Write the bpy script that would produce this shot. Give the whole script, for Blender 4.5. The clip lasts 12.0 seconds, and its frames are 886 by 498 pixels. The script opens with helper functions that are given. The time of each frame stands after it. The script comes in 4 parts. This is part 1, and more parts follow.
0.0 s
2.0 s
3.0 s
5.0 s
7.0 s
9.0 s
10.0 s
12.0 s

==

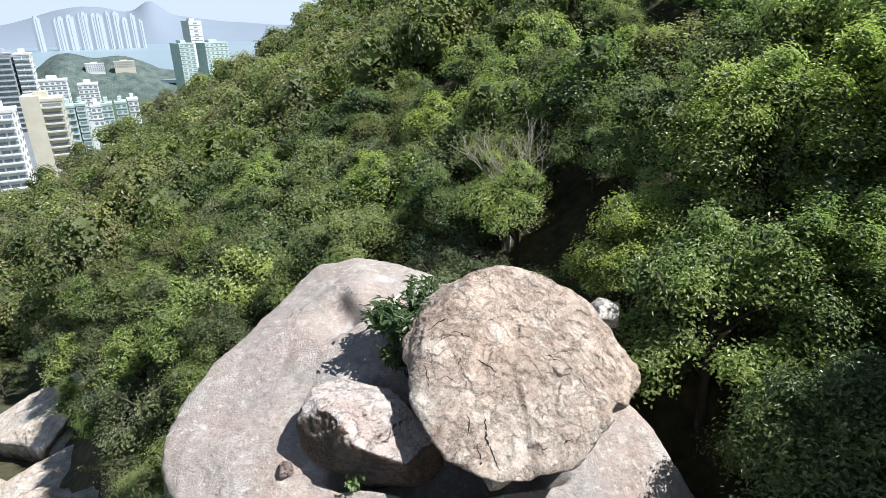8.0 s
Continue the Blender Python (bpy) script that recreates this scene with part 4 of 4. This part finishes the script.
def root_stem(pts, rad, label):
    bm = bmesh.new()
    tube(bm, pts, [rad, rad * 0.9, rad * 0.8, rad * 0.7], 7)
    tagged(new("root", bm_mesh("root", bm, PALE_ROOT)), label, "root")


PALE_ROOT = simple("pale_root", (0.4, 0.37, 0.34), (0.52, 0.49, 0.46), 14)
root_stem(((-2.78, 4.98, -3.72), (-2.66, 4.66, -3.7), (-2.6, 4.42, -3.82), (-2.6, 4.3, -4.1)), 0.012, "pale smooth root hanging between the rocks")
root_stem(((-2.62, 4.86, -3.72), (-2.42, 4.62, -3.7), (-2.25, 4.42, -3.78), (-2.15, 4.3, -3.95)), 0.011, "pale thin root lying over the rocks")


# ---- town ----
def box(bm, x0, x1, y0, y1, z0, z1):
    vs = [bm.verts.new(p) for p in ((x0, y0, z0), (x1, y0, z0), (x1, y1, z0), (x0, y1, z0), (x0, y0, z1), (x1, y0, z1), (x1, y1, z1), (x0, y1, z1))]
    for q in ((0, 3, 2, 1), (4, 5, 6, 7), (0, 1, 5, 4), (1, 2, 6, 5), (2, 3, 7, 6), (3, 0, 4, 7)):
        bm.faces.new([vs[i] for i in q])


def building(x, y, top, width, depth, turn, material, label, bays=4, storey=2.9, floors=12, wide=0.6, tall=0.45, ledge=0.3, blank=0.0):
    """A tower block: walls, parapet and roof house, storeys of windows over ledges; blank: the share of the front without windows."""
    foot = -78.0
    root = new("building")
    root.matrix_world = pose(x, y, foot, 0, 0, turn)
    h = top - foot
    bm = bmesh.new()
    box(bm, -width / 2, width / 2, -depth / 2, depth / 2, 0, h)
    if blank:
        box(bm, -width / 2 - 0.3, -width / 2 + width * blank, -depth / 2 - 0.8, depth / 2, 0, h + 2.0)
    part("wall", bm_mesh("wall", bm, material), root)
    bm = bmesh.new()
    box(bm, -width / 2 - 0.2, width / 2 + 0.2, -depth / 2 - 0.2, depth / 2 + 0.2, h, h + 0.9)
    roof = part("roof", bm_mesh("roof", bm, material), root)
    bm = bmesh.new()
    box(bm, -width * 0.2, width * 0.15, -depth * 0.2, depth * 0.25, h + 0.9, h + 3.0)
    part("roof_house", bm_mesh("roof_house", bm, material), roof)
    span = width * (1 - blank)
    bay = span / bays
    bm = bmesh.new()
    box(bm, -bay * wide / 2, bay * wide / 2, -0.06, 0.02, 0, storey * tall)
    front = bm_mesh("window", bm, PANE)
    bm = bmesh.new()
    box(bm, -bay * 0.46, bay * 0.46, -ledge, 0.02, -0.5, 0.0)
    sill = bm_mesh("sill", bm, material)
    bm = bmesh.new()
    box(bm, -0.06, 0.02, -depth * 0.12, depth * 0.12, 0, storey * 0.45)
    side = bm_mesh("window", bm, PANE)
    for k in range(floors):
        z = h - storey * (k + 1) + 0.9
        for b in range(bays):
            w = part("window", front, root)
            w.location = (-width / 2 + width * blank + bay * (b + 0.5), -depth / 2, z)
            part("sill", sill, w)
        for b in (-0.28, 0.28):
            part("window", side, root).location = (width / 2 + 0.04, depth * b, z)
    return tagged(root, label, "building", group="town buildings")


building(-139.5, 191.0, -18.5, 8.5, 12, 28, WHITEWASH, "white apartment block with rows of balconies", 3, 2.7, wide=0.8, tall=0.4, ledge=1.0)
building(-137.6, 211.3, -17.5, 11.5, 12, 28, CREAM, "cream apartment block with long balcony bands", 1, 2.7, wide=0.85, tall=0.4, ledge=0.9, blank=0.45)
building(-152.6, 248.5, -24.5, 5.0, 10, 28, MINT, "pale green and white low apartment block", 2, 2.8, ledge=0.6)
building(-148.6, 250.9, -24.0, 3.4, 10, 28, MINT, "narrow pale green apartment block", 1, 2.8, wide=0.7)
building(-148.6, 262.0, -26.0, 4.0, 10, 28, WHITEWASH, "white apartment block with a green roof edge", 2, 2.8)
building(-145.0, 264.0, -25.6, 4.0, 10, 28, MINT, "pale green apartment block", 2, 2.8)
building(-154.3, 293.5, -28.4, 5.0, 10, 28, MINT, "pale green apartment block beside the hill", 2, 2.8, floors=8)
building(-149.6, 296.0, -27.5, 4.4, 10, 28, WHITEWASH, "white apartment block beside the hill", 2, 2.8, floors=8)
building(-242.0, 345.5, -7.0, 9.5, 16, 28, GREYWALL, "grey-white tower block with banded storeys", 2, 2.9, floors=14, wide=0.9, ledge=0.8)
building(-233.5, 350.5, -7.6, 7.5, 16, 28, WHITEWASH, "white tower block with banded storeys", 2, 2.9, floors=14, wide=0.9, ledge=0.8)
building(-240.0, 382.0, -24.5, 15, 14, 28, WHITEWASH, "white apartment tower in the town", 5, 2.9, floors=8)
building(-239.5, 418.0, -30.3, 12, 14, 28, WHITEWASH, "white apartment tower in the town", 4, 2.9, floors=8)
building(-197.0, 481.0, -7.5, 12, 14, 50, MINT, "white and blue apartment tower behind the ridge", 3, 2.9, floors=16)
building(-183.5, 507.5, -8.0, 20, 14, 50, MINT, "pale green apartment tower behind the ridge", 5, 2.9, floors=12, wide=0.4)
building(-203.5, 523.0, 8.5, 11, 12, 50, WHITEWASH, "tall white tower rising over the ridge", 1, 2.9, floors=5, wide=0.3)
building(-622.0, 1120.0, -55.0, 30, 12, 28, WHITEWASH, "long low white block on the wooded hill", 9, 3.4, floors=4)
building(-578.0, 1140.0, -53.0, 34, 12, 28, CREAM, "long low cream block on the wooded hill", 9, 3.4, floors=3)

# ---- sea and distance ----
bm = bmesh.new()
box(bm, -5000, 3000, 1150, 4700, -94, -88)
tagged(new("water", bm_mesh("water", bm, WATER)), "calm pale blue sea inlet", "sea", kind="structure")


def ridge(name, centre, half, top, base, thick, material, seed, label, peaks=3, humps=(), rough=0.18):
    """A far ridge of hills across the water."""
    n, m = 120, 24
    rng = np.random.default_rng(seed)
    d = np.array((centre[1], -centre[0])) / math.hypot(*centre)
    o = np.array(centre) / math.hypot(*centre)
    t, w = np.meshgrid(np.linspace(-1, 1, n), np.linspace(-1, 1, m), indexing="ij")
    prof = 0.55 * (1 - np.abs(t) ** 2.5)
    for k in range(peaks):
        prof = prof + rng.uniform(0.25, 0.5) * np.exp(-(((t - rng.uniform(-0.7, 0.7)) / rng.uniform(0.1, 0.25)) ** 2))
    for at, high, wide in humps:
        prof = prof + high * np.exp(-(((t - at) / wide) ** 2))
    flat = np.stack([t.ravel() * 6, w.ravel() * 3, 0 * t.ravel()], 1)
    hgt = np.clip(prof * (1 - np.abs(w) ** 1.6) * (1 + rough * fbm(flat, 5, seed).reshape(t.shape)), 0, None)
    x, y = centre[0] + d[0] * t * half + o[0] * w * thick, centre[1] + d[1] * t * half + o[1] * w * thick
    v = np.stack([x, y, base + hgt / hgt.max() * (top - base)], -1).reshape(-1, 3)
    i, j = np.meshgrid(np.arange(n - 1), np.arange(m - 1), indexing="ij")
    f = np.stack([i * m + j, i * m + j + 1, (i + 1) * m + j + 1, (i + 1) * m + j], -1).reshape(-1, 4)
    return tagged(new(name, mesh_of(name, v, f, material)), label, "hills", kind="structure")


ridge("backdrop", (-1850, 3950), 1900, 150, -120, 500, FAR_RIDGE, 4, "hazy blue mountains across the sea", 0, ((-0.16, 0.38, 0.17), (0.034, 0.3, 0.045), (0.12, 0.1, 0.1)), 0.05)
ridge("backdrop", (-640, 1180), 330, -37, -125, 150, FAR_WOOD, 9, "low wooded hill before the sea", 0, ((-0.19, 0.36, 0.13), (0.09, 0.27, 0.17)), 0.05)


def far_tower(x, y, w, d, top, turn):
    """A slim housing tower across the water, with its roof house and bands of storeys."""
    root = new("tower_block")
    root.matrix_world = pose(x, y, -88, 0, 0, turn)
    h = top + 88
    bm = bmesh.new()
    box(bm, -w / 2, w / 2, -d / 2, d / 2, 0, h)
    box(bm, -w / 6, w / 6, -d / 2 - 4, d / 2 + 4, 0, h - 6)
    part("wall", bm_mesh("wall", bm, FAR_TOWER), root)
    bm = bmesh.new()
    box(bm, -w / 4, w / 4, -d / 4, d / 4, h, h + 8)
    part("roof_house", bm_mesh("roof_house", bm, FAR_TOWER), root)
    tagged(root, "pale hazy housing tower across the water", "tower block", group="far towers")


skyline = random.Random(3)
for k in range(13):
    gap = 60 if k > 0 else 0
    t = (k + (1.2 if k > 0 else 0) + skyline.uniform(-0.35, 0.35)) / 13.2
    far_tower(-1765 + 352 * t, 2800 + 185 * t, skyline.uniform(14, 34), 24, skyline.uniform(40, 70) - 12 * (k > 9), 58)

EXERCISE OBJECTIVE:
Exactly the lines from the line with "Continue the Blender" to the line with "bm.faces.new([vs[i] for i in q])", both included, are to be extracted, and no others.

COMPLETE OUTPUT:
Continue the Blender Python (bpy) script that recreates this scene with part 4 of 4. This part finishes the script.
def root_stem(pts, rad, label):
    bm = bmesh.new()
    tube(bm, pts, [rad, rad * 0.9, rad * 0.8, rad * 0.7], 7)
    tagged(new("root", bm_mesh("root", bm, PALE_ROOT)), label, "root")


PALE_ROOT = simple("pale_root", (0.4, 0.37, 0.34), (0.52, 0.49, 0.46), 14)
root_stem(((-2.78, 4.98, -3.72), (-2.66, 4.66, -3.7), (-2.6, 4.42, -3.82), (-2.6, 4.3, -4.1)), 0.012, "pale smooth root hanging between the rocks")
root_stem(((-2.62, 4.86, -3.72), (-2.42, 4.62, -3.7), (-2.25, 4.42, -3.78), (-2.15, 4.3, -3.95)), 0.011, "pale thin root lying over the rocks")


# ---- town ----
def box(bm, x0, x1, y0, y1, z0, z1):
    vs = [bm.verts.new(p) for p in ((x0, y0, z0), (x1, y0, z0), (x1, y1, z0), (x0, y1, z0), (x0, y0, z1), (x1, y0, z1), (x1, y1, z1), (x0, y1, z1))]
    for q in ((0, 3, 2, 1), (4, 5, 6, 7), (0, 1, 5, 4), (1, 2, 6, 5), (2, 3, 7, 6), (3, 0, 4, 7)):
        bm.faces.new([vs[i] for i in q])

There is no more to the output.